--- Exercise goal ---
Give again only the lines beginning with the one that contains "scene.view_settings.use_white_balance |= len(values)" and ending with the one that contains "scene.view_settings.keyframe_insert(path, frame=frame(t))"; include both of those lines.

--- Data extract ---

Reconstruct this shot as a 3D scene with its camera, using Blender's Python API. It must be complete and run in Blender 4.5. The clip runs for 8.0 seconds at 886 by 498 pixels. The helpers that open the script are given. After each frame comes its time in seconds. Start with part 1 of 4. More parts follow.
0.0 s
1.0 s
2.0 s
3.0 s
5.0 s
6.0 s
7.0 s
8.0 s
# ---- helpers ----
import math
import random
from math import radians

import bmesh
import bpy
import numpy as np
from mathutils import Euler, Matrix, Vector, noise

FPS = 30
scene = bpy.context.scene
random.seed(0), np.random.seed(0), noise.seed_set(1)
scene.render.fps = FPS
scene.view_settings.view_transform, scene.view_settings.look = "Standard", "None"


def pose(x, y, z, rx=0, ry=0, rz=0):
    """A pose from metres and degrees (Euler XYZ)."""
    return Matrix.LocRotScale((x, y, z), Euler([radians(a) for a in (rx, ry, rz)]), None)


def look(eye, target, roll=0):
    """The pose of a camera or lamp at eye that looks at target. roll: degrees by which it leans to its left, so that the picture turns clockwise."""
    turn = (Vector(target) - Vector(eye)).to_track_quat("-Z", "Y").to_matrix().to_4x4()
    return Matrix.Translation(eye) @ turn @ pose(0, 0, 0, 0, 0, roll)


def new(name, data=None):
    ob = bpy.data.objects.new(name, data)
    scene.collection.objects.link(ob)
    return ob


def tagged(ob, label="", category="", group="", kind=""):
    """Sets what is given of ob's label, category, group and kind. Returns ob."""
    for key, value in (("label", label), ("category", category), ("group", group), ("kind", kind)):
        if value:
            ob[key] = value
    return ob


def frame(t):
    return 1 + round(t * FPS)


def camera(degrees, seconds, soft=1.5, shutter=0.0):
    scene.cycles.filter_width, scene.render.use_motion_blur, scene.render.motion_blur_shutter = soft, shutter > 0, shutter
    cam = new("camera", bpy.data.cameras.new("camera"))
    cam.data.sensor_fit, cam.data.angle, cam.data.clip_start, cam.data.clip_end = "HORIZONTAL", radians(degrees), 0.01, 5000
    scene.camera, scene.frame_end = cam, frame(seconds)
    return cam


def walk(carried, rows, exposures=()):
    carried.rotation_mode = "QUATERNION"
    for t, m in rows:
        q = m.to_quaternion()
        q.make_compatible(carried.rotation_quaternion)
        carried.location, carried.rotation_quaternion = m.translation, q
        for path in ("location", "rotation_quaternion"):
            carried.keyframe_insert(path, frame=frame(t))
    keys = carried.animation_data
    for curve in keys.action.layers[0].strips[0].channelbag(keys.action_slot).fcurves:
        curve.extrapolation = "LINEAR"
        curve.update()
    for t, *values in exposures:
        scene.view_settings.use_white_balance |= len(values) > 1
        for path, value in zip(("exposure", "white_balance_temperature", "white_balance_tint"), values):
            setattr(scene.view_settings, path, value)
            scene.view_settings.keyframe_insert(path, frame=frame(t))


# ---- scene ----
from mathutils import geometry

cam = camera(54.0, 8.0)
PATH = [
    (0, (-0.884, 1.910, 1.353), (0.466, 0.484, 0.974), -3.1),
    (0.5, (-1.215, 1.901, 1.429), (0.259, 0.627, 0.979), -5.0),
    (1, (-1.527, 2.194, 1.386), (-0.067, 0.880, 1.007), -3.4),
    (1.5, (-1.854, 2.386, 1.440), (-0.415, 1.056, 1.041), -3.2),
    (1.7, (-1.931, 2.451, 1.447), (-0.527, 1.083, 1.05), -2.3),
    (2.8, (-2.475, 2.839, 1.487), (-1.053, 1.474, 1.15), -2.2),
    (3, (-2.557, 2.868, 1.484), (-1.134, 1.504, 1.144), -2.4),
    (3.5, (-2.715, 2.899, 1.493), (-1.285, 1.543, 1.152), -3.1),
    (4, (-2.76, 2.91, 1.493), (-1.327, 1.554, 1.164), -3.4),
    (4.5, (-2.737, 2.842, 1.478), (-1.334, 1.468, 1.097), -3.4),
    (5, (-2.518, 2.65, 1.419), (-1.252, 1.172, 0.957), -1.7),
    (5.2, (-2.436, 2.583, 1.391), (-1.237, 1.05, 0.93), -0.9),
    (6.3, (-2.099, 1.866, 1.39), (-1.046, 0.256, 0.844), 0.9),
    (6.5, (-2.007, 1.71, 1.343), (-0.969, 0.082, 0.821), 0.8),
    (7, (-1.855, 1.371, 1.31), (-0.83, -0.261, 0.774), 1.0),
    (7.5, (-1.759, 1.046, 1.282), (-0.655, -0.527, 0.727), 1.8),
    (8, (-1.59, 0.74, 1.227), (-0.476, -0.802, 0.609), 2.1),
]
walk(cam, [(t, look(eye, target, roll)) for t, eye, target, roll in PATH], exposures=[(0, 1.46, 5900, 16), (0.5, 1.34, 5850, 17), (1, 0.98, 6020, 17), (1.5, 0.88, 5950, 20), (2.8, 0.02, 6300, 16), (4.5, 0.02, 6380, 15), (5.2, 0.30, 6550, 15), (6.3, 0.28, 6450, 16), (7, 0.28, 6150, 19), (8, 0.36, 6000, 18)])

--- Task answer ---
        scene.view_settings.use_white_balance |= len(values) > 1
        for path, value in zip(("exposure", "white_balance_temperature", "white_balance_tint"), values):
            setattr(scene.view_settings, path, value)
            scene.view_settings.keyframe_insert(path, frame=frame(t))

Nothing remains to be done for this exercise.